GOAL OF THE EXERCISE =>
How many lines in the entries below contain "that"? Answer with the number only.

GIVEN ENTRIES =>
»»
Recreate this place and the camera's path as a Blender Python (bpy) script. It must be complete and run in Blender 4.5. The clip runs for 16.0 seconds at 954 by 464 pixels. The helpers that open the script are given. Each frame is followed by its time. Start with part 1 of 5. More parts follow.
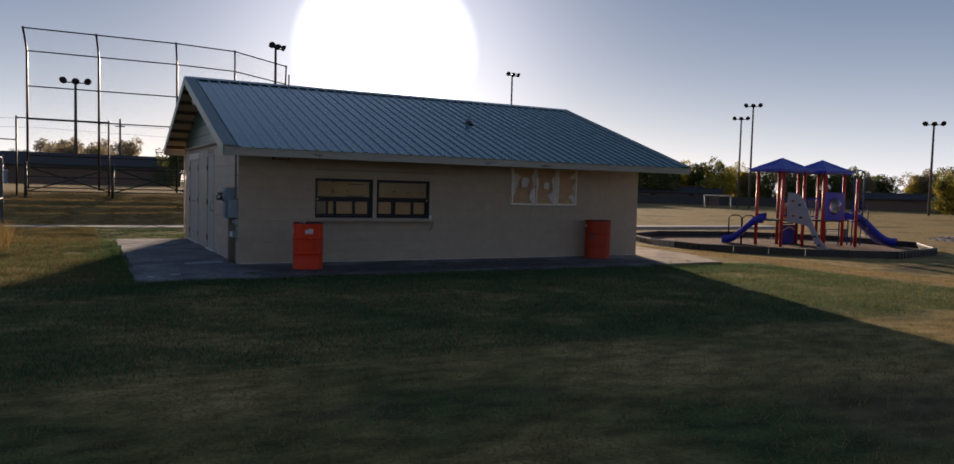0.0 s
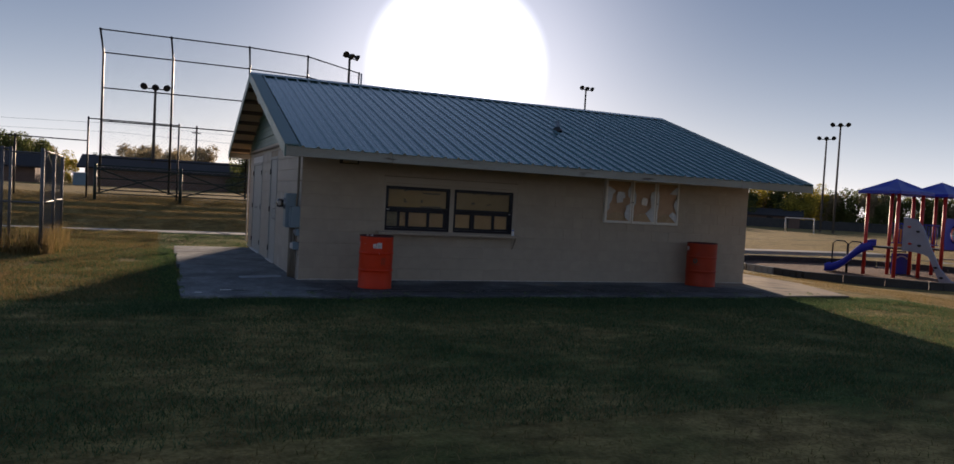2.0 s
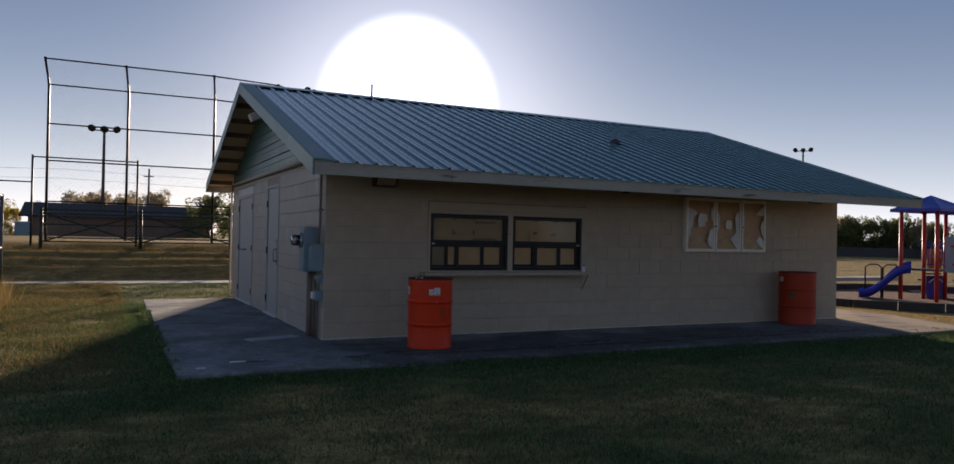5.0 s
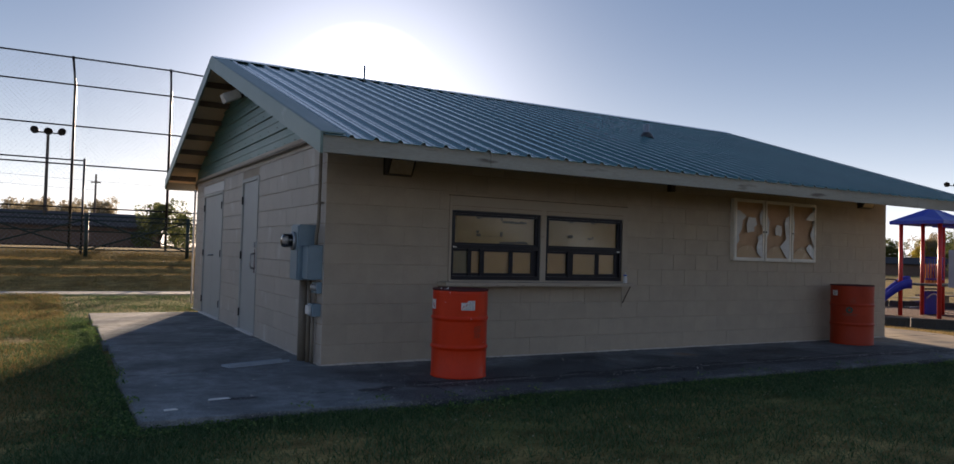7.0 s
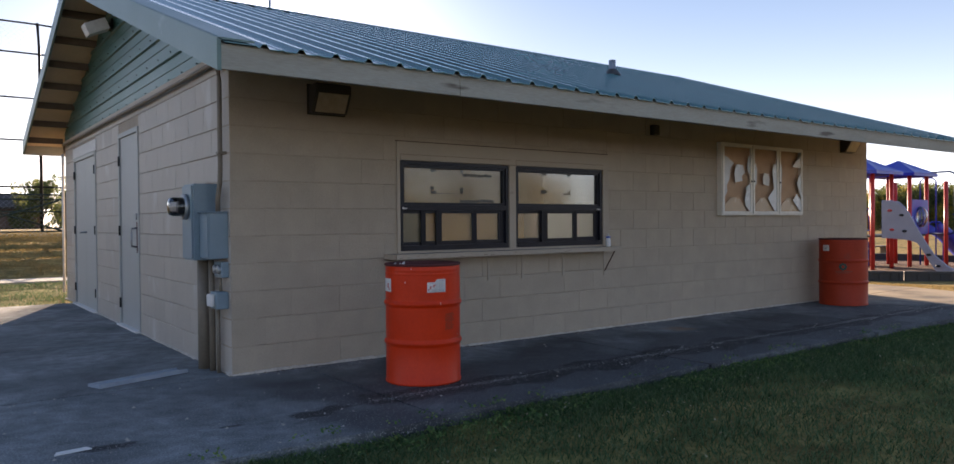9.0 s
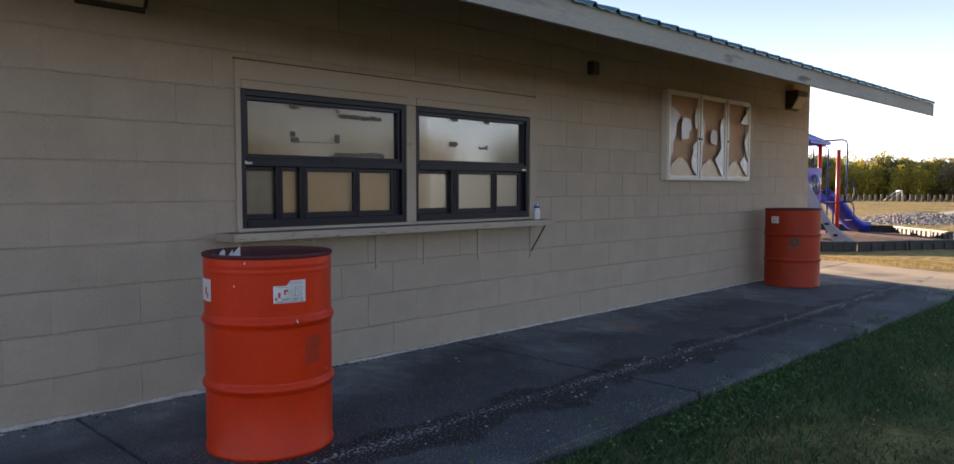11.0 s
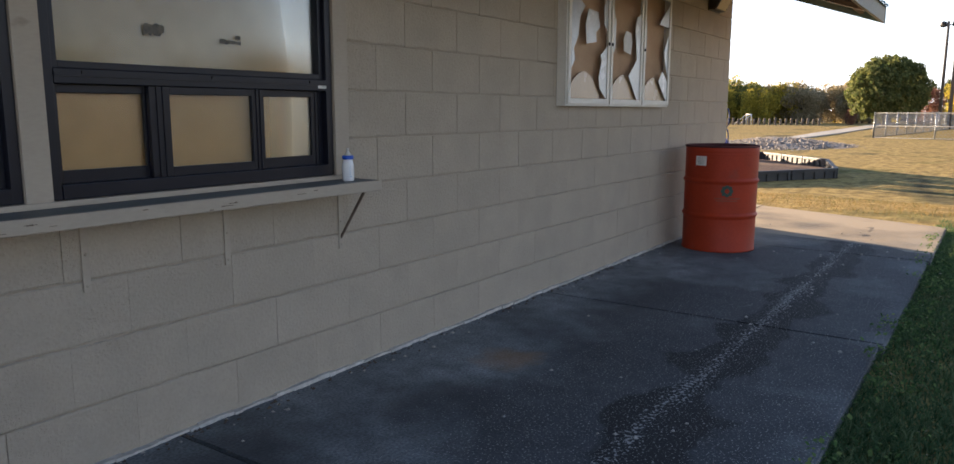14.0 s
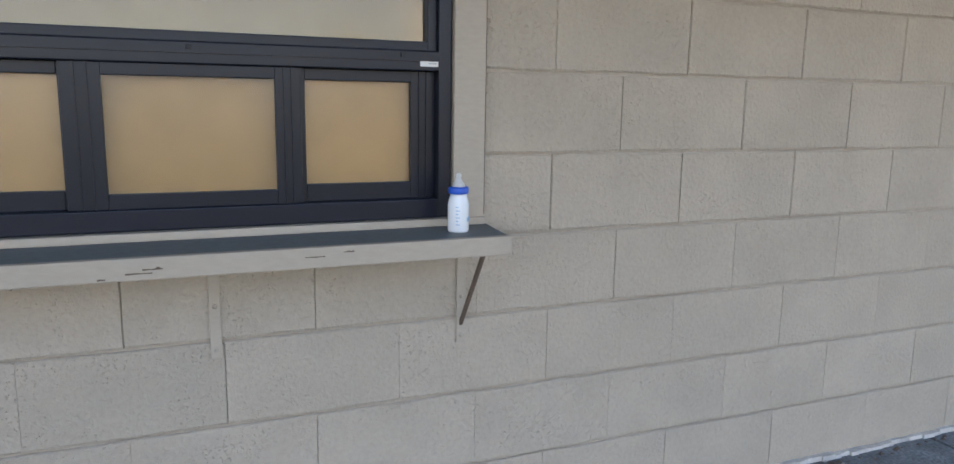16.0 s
««
»»
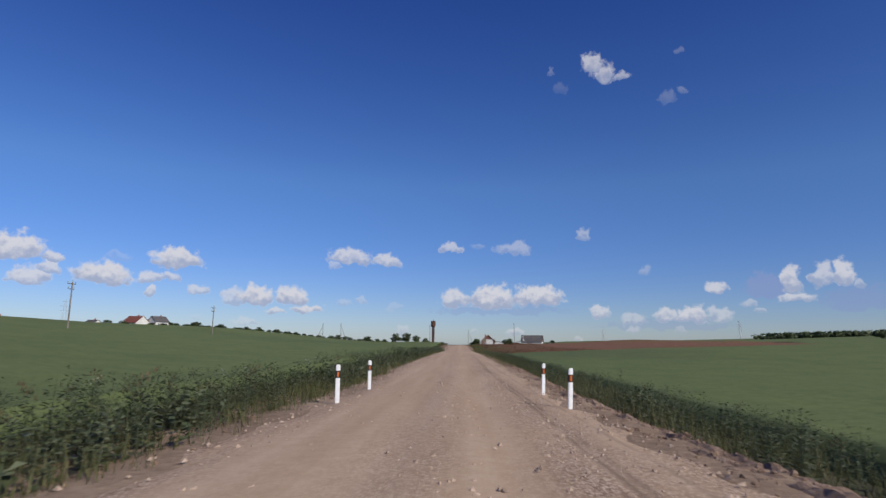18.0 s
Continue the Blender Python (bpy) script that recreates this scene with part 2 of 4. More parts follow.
««
»»
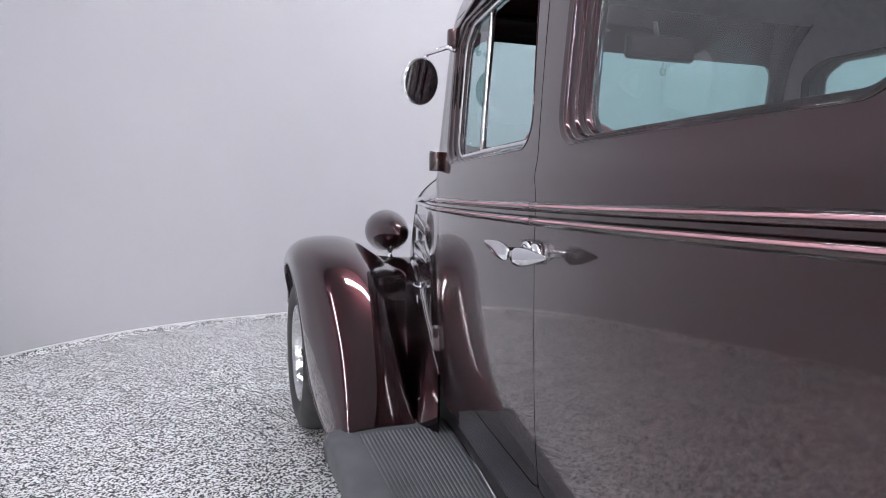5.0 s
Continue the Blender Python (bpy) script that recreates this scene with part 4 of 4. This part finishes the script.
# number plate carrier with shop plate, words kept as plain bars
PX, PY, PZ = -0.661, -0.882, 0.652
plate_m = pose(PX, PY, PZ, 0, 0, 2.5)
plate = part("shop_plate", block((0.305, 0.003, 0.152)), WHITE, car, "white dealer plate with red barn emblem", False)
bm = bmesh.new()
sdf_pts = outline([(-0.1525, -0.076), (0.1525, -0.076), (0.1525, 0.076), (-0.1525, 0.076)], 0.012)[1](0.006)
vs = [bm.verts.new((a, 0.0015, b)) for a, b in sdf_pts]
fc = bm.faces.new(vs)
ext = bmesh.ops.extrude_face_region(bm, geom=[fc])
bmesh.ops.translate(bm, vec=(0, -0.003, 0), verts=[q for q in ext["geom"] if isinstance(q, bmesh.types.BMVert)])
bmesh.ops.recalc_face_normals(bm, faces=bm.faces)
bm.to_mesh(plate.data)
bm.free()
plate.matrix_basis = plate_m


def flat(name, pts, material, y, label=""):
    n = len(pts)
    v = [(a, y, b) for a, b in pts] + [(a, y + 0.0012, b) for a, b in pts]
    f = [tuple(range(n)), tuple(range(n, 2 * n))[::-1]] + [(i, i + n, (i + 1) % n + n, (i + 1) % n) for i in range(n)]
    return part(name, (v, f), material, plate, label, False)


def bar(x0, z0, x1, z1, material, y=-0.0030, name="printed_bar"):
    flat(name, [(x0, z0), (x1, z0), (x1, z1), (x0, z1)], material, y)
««
WRITTEN SOLUTION =>
3